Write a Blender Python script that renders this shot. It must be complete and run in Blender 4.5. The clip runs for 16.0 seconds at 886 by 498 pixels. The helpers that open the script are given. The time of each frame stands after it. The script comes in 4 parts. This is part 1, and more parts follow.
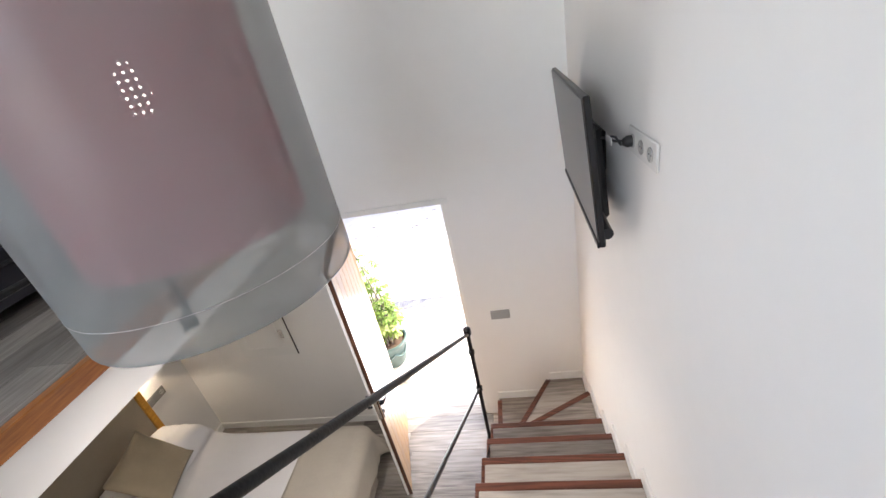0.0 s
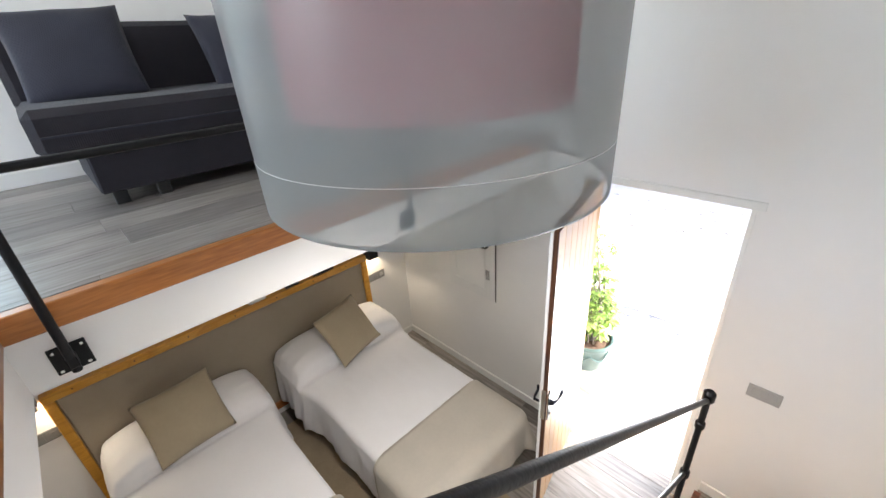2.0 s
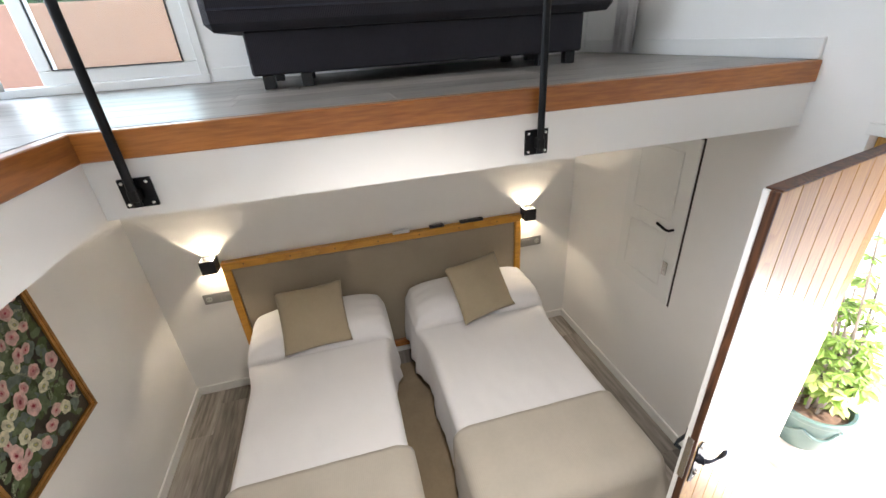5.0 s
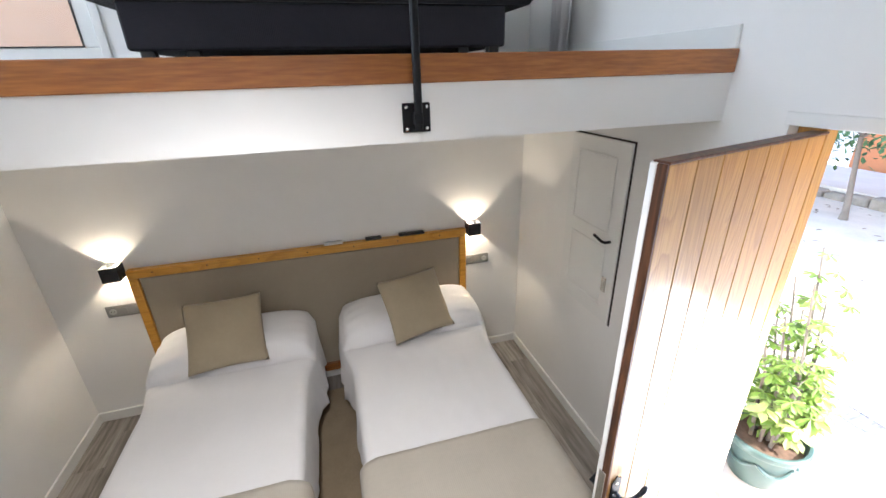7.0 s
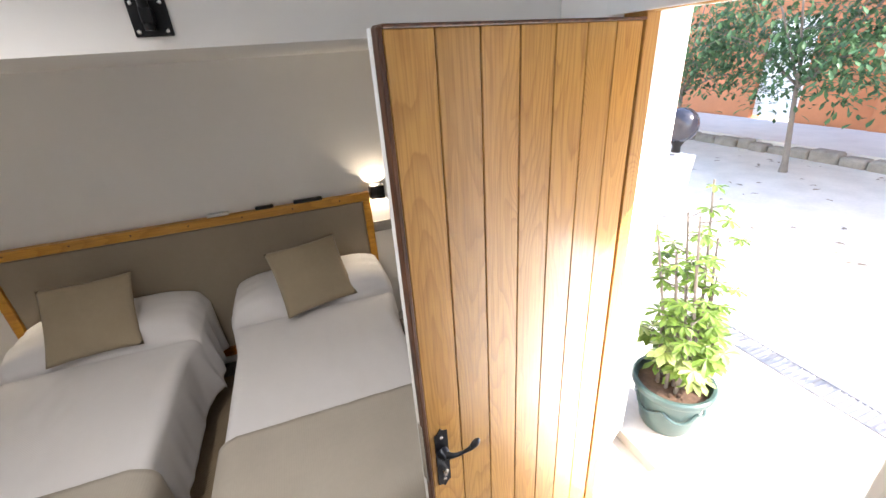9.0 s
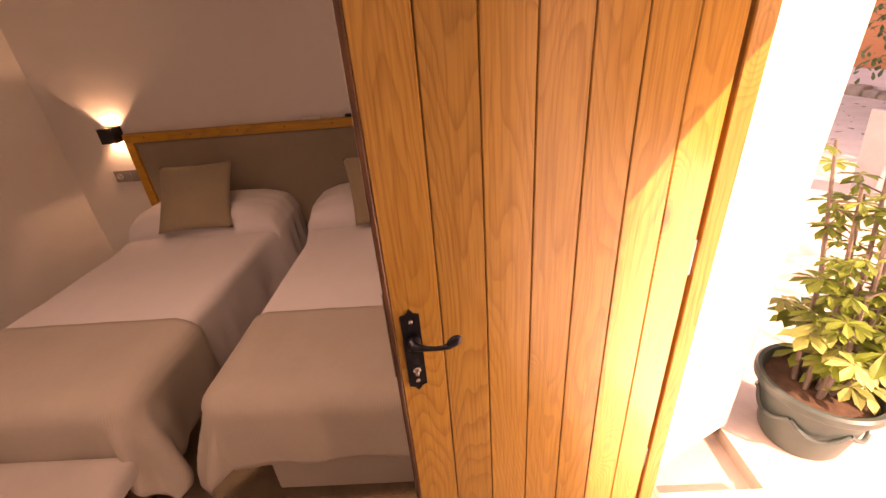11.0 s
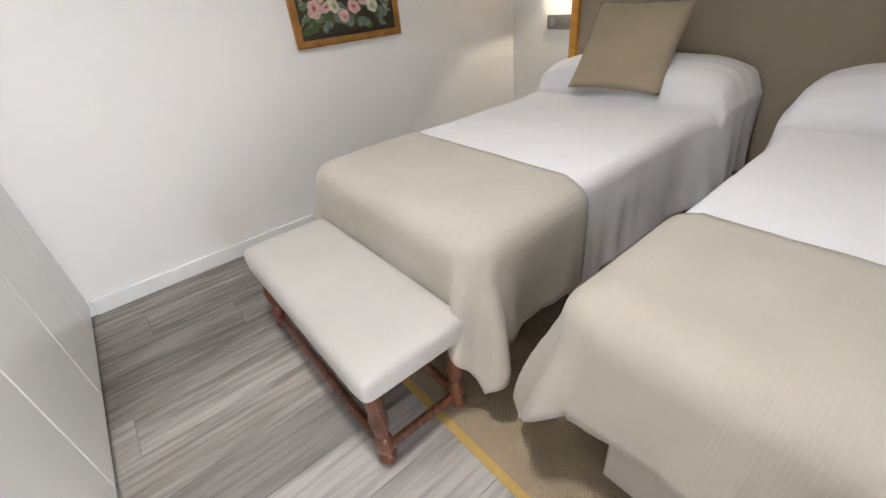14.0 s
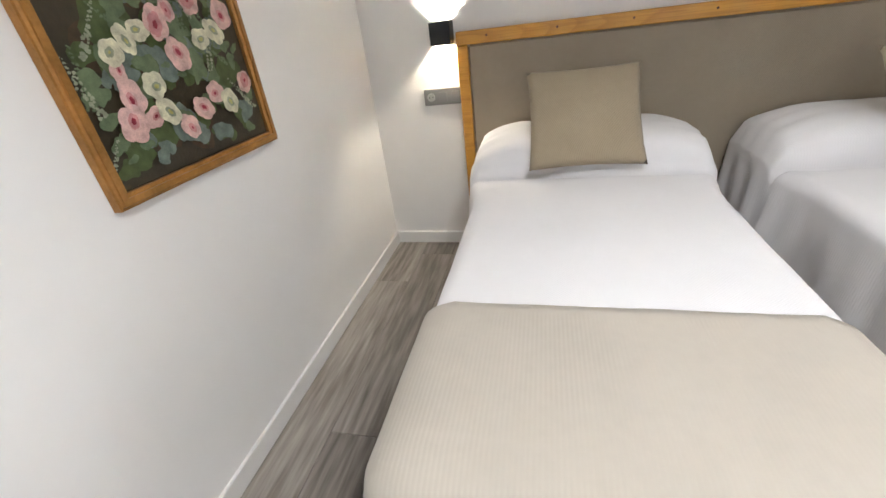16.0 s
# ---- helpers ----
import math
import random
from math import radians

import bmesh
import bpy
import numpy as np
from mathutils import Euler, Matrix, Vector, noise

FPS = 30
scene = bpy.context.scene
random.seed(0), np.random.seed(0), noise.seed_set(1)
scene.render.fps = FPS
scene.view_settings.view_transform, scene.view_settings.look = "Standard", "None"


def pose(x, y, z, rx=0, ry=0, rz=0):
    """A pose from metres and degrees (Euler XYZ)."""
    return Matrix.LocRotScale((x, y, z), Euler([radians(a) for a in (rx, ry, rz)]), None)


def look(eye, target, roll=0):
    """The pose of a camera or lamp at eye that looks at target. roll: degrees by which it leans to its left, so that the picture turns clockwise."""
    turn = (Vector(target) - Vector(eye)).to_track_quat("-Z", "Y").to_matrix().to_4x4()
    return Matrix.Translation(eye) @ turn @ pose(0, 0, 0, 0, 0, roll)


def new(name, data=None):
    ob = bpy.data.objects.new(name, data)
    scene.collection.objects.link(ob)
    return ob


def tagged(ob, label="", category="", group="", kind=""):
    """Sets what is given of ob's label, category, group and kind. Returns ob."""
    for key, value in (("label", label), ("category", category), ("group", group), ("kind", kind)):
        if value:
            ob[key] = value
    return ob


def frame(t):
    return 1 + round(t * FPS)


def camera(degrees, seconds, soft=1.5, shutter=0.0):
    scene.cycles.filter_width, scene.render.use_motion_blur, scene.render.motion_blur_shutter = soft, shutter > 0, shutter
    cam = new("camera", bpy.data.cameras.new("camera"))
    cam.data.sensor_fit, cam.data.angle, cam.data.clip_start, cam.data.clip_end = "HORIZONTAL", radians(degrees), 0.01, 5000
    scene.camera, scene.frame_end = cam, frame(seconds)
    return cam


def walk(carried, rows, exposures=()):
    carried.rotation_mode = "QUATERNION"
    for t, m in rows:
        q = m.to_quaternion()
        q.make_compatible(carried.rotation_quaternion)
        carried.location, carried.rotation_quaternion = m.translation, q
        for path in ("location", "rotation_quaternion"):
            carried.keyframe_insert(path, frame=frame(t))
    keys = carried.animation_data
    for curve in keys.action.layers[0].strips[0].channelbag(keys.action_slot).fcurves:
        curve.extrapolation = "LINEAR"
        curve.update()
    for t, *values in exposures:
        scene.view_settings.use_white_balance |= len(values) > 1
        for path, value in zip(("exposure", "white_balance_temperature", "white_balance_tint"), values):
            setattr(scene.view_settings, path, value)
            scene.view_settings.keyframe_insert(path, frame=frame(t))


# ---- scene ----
===
=== EXERCISE OBJECTIVE ===
Transcribe the lines beginning at the one that contains "# ---- helpers" and ending at the one that contains "for path in", with nothing added or left out.

=== OUTPUT BELOW ===
# ---- helpers ----
import math
import random
from math import radians

import bmesh
import bpy
import numpy as np
from mathutils import Euler, Matrix, Vector, noise

FPS = 30
scene = bpy.context.scene
random.seed(0), np.random.seed(0), noise.seed_set(1)
scene.render.fps = FPS
scene.view_settings.view_transform, scene.view_settings.look = "Standard", "None"


def pose(x, y, z, rx=0, ry=0, rz=0):
    """A pose from metres and degrees (Euler XYZ)."""
    return Matrix.LocRotScale((x, y, z), Euler([radians(a) for a in (rx, ry, rz)]), None)


def look(eye, target, roll=0):
    """The pose of a camera or lamp at eye that looks at target. roll: degrees by which it leans to its left, so that the picture turns clockwise."""
    turn = (Vector(target) - Vector(eye)).to_track_quat("-Z", "Y").to_matrix().to_4x4()
    return Matrix.Translation(eye) @ turn @ pose(0, 0, 0, 0, 0, roll)


def new(name, data=None):
    ob = bpy.data.objects.new(name, data)
    scene.collection.objects.link(ob)
    return ob


def tagged(ob, label="", category="", group="", kind=""):
    """Sets what is given of ob's label, category, group and kind. Returns ob."""
    for key, value in (("label", label), ("category", category), ("group", group), ("kind", kind)):
        if value:
            ob[key] = value
    return ob


def frame(t):
    return 1 + round(t * FPS)


def camera(degrees, seconds, soft=1.5, shutter=0.0):
    scene.cycles.filter_width, scene.render.use_motion_blur, scene.render.motion_blur_shutter = soft, shutter > 0, shutter
    cam = new("camera", bpy.data.cameras.new("camera"))
    cam.data.sensor_fit, cam.data.angle, cam.data.clip_start, cam.data.clip_end = "HORIZONTAL", radians(degrees), 0.01, 5000
    scene.camera, scene.frame_end = cam, frame(seconds)
    return cam


def walk(carried, rows, exposures=()):
    carried.rotation_mode = "QUATERNION"
    for t, m in rows:
        q = m.to_quaternion()
        q.make_compatible(carried.rotation_quaternion)
        carried.location, carried.rotation_quaternion = m.translation, q
        for path in ("location", "rotation_quaternion"):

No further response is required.